## Material provided:
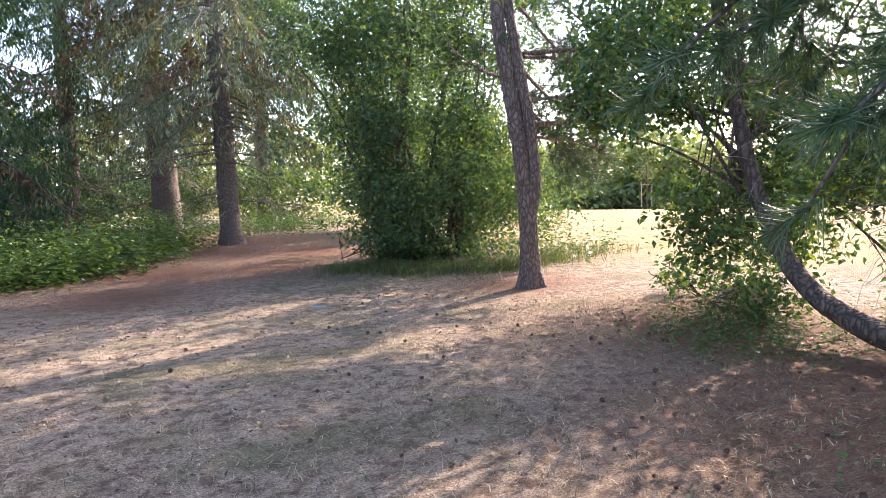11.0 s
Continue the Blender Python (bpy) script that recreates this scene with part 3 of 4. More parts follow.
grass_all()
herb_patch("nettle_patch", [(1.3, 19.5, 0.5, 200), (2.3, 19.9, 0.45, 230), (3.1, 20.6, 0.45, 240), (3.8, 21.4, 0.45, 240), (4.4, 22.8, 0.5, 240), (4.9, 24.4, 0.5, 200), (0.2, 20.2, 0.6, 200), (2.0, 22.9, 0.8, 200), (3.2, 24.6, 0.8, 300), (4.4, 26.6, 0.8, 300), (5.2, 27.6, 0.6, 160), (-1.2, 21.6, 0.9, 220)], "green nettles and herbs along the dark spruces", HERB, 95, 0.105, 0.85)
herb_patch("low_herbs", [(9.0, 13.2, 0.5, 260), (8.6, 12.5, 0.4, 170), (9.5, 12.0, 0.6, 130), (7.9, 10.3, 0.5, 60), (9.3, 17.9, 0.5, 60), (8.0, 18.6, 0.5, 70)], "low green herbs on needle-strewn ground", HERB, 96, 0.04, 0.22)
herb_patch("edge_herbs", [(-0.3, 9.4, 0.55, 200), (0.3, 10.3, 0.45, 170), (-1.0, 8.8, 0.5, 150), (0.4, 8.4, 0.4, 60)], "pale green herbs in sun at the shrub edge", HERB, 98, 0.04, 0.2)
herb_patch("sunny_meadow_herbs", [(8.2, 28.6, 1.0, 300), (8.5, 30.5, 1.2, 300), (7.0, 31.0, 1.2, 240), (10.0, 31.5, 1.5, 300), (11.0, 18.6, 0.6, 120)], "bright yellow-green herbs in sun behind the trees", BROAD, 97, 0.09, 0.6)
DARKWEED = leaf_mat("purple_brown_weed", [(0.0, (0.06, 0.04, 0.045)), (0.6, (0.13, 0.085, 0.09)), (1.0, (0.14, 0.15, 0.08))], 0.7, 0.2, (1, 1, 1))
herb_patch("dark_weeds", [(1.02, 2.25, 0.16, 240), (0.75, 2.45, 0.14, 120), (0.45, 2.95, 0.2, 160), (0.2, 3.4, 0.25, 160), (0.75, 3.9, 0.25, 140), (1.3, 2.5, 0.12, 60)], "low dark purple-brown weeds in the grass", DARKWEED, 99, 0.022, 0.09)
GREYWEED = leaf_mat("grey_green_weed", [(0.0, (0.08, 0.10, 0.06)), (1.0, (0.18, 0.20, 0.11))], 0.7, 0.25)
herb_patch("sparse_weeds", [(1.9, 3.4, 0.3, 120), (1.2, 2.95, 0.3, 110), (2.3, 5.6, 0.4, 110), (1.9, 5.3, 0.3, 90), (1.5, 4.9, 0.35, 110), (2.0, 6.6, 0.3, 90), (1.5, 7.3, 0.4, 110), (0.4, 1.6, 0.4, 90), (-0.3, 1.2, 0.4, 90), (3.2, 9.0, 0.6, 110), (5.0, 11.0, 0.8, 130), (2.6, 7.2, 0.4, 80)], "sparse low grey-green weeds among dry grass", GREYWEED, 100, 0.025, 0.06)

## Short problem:
In your copy of the listing above, reproduce each line exactly and omit all pictures.

## Exercise output:
11.0 s
Continue the Blender Python (bpy) script that recreates this scene with part 3 of 4. More parts follow.
grass_all()
herb_patch("nettle_patch", [(1.3, 19.5, 0.5, 200), (2.3, 19.9, 0.45, 230), (3.1, 20.6, 0.45, 240), (3.8, 21.4, 0.45, 240), (4.4, 22.8, 0.5, 240), (4.9, 24.4, 0.5, 200), (0.2, 20.2, 0.6, 200), (2.0, 22.9, 0.8, 200), (3.2, 24.6, 0.8, 300), (4.4, 26.6, 0.8, 300), (5.2, 27.6, 0.6, 160), (-1.2, 21.6, 0.9, 220)], "green nettles and herbs along the dark spruces", HERB, 95, 0.105, 0.85)
herb_patch("low_herbs", [(9.0, 13.2, 0.5, 260), (8.6, 12.5, 0.4, 170), (9.5, 12.0, 0.6, 130), (7.9, 10.3, 0.5, 60), (9.3, 17.9, 0.5, 60), (8.0, 18.6, 0.5, 70)], "low green herbs on needle-strewn ground", HERB, 96, 0.04, 0.22)
herb_patch("edge_herbs", [(-0.3, 9.4, 0.55, 200), (0.3, 10.3, 0.45, 170), (-1.0, 8.8, 0.5, 150), (0.4, 8.4, 0.4, 60)], "pale green herbs in sun at the shrub edge", HERB, 98, 0.04, 0.2)
herb_patch("sunny_meadow_herbs", [(8.2, 28.6, 1.0, 300), (8.5, 30.5, 1.2, 300), (7.0, 31.0, 1.2, 240), (10.0, 31.5, 1.5, 300), (11.0, 18.6, 0.6, 120)], "bright yellow-green herbs in sun behind the trees", BROAD, 97, 0.09, 0.6)
DARKWEED = leaf_mat("purple_brown_weed", [(0.0, (0.06, 0.04, 0.045)), (0.6, (0.13, 0.085, 0.09)), (1.0, (0.14, 0.15, 0.08))], 0.7, 0.2, (1, 1, 1))
herb_patch("dark_weeds", [(1.02, 2.25, 0.16, 240), (0.75, 2.45, 0.14, 120), (0.45, 2.95, 0.2, 160), (0.2, 3.4, 0.25, 160), (0.75, 3.9, 0.25, 140), (1.3, 2.5, 0.12, 60)], "low dark purple-brown weeds in the grass", DARKWEED, 99, 0.022, 0.09)
GREYWEED = leaf_mat("grey_green_weed", [(0.0, (0.08, 0.10, 0.06)), (1.0, (0.18, 0.20, 0.11))], 0.7, 0.25)
herb_patch("sparse_weeds", [(1.9, 3.4, 0.3, 120), (1.2, 2.95, 0.3, 110), (2.3, 5.6, 0.4, 110), (1.9, 5.3, 0.3, 90), (1.5, 4.9, 0.35, 110), (2.0, 6.6, 0.3, 90), (1.5, 7.3, 0.4, 110), (0.4, 1.6, 0.4, 90), (-0.3, 1.2, 0.4, 90), (3.2, 9.0, 0.6, 110), (5.0, 11.0, 0.8, 130), (2.6, 7.2, 0.4, 80)], "sparse low grey-green weeds among dry grass", GREYWEED, 100, 0.025, 0.06)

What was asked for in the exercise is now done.